The remainder of the work focuses on the art of maritime navigation. Several topics include: the calculation of compound courses, oblique and windward sailing, sailing in currents, and globular sailing. The sections devoted to each topic are comprised primarily of rules or theorems, exercises, and illustrations of practical applicability. A chapter on "spherics" introduces spherical geometry and trigonometry. Two chapters on astronomy explain concepts in "star astronomy," "terrestrial astronomy," and "spherical astronomy," such as the composition of the Solar System, planetary movements, and mathematical applications. The final 80 pages contain information on the art of sailing and expand on principles previously discussed. These pages include instructions on how to calculate the location of a ship at sea, make necessary observations, and correct a ship's course, among other similar topics.
The final 21 pages consist of a log from an unknown ship traveling from England to Madeira in 1772, transcribed by James West in 1785. Between July 2 and July 11, the log contains notes on the weather, wind direction, and general remarks of occurrences on board as the ship prepared for its journey at Deptford, London. On one occasion, the author mentioned a sailor being disciplined for drunkenness (July 3). Between July 12 and July 28, the log documents the weather, wind direction, ship's location, use of various sails, and other information compiled throughout the course of each day.

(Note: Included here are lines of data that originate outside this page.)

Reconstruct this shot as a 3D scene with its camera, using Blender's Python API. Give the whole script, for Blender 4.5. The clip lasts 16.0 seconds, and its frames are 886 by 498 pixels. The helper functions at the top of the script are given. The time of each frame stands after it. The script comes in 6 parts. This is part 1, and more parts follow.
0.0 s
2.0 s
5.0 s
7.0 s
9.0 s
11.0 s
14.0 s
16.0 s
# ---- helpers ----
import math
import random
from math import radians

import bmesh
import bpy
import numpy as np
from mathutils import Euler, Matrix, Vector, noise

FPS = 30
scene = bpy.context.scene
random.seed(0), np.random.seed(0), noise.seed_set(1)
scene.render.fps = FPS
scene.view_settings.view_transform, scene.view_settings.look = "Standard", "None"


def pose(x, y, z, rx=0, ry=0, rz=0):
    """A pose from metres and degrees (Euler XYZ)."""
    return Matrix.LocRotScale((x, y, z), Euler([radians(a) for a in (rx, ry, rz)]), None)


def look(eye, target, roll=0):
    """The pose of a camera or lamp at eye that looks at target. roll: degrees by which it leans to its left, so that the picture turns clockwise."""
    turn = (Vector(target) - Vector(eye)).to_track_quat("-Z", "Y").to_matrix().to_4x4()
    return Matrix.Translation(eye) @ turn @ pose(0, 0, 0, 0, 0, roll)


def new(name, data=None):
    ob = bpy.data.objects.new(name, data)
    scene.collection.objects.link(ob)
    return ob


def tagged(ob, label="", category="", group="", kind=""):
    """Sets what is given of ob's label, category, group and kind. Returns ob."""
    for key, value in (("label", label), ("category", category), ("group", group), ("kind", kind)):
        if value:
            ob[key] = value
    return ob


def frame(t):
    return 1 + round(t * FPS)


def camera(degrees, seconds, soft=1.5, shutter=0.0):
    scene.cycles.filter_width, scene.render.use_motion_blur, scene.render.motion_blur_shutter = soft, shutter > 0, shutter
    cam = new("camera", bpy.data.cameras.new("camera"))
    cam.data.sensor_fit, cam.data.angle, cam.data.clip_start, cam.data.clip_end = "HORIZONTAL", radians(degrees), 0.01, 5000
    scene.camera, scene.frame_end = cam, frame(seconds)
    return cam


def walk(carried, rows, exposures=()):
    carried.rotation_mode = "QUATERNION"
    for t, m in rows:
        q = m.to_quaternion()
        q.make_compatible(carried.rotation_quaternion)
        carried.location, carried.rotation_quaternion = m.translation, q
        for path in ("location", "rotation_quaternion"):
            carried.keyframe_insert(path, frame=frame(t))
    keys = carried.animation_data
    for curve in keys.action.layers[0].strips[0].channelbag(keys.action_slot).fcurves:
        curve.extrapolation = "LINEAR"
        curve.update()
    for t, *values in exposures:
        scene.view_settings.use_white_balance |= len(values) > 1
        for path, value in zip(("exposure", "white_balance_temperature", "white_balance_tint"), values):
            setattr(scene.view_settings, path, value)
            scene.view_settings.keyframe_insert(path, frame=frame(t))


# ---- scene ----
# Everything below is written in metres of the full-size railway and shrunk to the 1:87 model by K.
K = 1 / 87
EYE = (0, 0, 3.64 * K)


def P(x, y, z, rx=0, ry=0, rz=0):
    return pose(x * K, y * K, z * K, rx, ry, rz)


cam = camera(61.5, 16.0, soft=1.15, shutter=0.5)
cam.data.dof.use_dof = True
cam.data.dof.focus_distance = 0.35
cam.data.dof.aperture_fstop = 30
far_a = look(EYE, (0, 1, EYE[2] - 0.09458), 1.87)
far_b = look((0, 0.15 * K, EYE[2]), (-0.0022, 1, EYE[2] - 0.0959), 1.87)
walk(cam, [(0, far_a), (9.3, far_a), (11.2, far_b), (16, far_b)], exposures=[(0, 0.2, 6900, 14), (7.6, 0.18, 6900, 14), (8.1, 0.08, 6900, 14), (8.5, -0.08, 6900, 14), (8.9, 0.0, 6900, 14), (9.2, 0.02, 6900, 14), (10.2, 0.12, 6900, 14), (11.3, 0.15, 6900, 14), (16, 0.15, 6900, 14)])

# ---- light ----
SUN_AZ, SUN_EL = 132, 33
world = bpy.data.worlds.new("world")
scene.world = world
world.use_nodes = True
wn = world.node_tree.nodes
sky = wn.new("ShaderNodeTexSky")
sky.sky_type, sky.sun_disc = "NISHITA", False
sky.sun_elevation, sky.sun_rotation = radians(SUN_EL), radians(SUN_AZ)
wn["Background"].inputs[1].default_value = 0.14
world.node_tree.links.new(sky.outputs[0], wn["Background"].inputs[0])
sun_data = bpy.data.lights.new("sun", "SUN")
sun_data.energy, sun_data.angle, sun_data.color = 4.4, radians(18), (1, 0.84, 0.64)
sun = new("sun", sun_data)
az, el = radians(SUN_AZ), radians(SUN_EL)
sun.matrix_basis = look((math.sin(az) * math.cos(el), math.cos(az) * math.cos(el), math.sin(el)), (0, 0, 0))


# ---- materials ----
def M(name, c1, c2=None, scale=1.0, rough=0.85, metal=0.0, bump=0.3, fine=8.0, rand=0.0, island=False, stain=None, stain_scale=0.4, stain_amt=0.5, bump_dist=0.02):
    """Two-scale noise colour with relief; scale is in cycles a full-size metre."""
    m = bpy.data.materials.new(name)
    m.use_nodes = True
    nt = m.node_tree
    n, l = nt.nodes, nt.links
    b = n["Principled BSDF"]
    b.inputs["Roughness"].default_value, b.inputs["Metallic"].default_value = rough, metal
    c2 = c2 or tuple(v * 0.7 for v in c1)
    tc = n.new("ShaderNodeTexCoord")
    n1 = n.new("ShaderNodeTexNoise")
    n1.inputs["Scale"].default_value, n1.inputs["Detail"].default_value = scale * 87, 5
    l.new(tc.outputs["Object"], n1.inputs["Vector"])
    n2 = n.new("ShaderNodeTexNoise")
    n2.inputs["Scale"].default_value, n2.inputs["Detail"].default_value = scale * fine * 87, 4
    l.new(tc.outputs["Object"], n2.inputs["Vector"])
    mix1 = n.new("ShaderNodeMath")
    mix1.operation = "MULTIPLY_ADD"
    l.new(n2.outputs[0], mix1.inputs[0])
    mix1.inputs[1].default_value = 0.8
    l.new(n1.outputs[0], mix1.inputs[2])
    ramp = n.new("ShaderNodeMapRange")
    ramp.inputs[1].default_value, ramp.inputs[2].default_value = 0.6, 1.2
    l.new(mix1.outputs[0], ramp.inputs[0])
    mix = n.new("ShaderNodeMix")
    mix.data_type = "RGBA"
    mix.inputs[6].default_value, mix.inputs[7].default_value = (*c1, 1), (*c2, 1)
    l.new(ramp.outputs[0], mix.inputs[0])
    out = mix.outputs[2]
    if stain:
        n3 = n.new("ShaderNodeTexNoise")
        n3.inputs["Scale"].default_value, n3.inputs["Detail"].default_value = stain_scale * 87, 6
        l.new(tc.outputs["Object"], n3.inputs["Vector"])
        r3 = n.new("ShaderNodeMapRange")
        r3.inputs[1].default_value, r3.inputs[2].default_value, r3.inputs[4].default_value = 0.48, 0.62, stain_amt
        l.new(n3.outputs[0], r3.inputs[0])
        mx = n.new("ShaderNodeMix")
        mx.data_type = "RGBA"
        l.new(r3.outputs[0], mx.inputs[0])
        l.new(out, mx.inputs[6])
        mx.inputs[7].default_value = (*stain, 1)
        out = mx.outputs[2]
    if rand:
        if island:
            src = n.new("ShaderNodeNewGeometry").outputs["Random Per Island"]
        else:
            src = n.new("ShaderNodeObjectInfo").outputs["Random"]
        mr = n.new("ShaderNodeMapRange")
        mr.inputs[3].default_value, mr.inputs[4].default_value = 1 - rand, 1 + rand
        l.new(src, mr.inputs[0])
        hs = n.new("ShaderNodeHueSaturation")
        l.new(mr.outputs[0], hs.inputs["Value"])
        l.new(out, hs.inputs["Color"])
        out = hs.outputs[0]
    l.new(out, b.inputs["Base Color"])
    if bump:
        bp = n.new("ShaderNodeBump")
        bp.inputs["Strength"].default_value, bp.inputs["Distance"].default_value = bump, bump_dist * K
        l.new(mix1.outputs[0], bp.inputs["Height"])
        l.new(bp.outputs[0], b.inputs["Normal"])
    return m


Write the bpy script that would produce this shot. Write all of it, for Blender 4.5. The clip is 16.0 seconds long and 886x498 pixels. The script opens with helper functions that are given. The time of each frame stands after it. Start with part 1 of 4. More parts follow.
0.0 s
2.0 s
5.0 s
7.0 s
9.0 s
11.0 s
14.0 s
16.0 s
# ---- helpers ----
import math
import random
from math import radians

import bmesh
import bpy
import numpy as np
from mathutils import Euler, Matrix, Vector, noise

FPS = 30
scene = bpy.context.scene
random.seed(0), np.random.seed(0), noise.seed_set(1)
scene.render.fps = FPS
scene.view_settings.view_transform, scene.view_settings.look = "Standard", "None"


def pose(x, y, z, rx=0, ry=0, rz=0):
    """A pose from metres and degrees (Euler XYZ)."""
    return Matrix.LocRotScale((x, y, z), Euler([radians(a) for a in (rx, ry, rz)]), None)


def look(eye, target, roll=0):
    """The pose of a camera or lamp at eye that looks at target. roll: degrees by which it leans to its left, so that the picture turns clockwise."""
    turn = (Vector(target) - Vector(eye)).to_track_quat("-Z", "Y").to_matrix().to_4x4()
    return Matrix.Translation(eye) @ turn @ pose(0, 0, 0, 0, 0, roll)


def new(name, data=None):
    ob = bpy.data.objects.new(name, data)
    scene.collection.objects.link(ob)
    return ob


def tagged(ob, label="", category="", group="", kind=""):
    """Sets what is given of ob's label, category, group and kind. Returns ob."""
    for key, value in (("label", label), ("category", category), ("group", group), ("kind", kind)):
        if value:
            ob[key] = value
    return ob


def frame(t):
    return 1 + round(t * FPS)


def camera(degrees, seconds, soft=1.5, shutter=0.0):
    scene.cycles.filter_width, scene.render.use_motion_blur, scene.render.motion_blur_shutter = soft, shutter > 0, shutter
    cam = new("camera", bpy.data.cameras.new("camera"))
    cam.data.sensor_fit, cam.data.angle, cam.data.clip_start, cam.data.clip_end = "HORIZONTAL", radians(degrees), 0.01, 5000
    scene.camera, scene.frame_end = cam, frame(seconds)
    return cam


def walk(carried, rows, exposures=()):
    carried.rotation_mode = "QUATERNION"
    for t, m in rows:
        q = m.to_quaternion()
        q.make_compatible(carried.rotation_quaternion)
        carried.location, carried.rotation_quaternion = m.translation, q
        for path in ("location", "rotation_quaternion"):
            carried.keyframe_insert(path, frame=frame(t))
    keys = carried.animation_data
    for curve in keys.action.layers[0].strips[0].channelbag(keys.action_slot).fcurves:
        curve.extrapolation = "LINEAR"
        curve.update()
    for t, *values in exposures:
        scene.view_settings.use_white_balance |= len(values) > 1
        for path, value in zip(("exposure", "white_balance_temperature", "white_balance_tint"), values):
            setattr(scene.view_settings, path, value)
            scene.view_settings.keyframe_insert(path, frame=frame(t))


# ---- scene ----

The ship arrived at Madeira on July 28. The log is followed by a brief note by James West concerning the location of Funchal, Madeira.
The non-mathematical illustrations separating the book's chapters are done in ink or watercolor, and depict rural scenes and sailing ships.
- [View of a village, with a man fishing in a river], p. 2
- [View of a river, with a cylindrical building in the foreground and a church in the background], p. 76
- [View of an arched gateway, with attached buildings and bridge], p. 114
- [View of a stone building with a high-peaked roof, alongside a body of water], p. 138
- "The Victor in a calm sea," p. 187
- [Oval-framed view of two persons sitting beside a river, with a ship and fortifications in the background], p. 202
- "The Desire in a Storm," p. 223
- [Oval-framed view of a small sailing vessel on shore beside a stone building], p. 241
- "A west View of Islington, Old Church," p. 267
- "Teneirs House," p. 319
- "At Abingdon 1782," p. 349
The royal coat of arms of the British monarch is imprinted on the volume's front and back covers.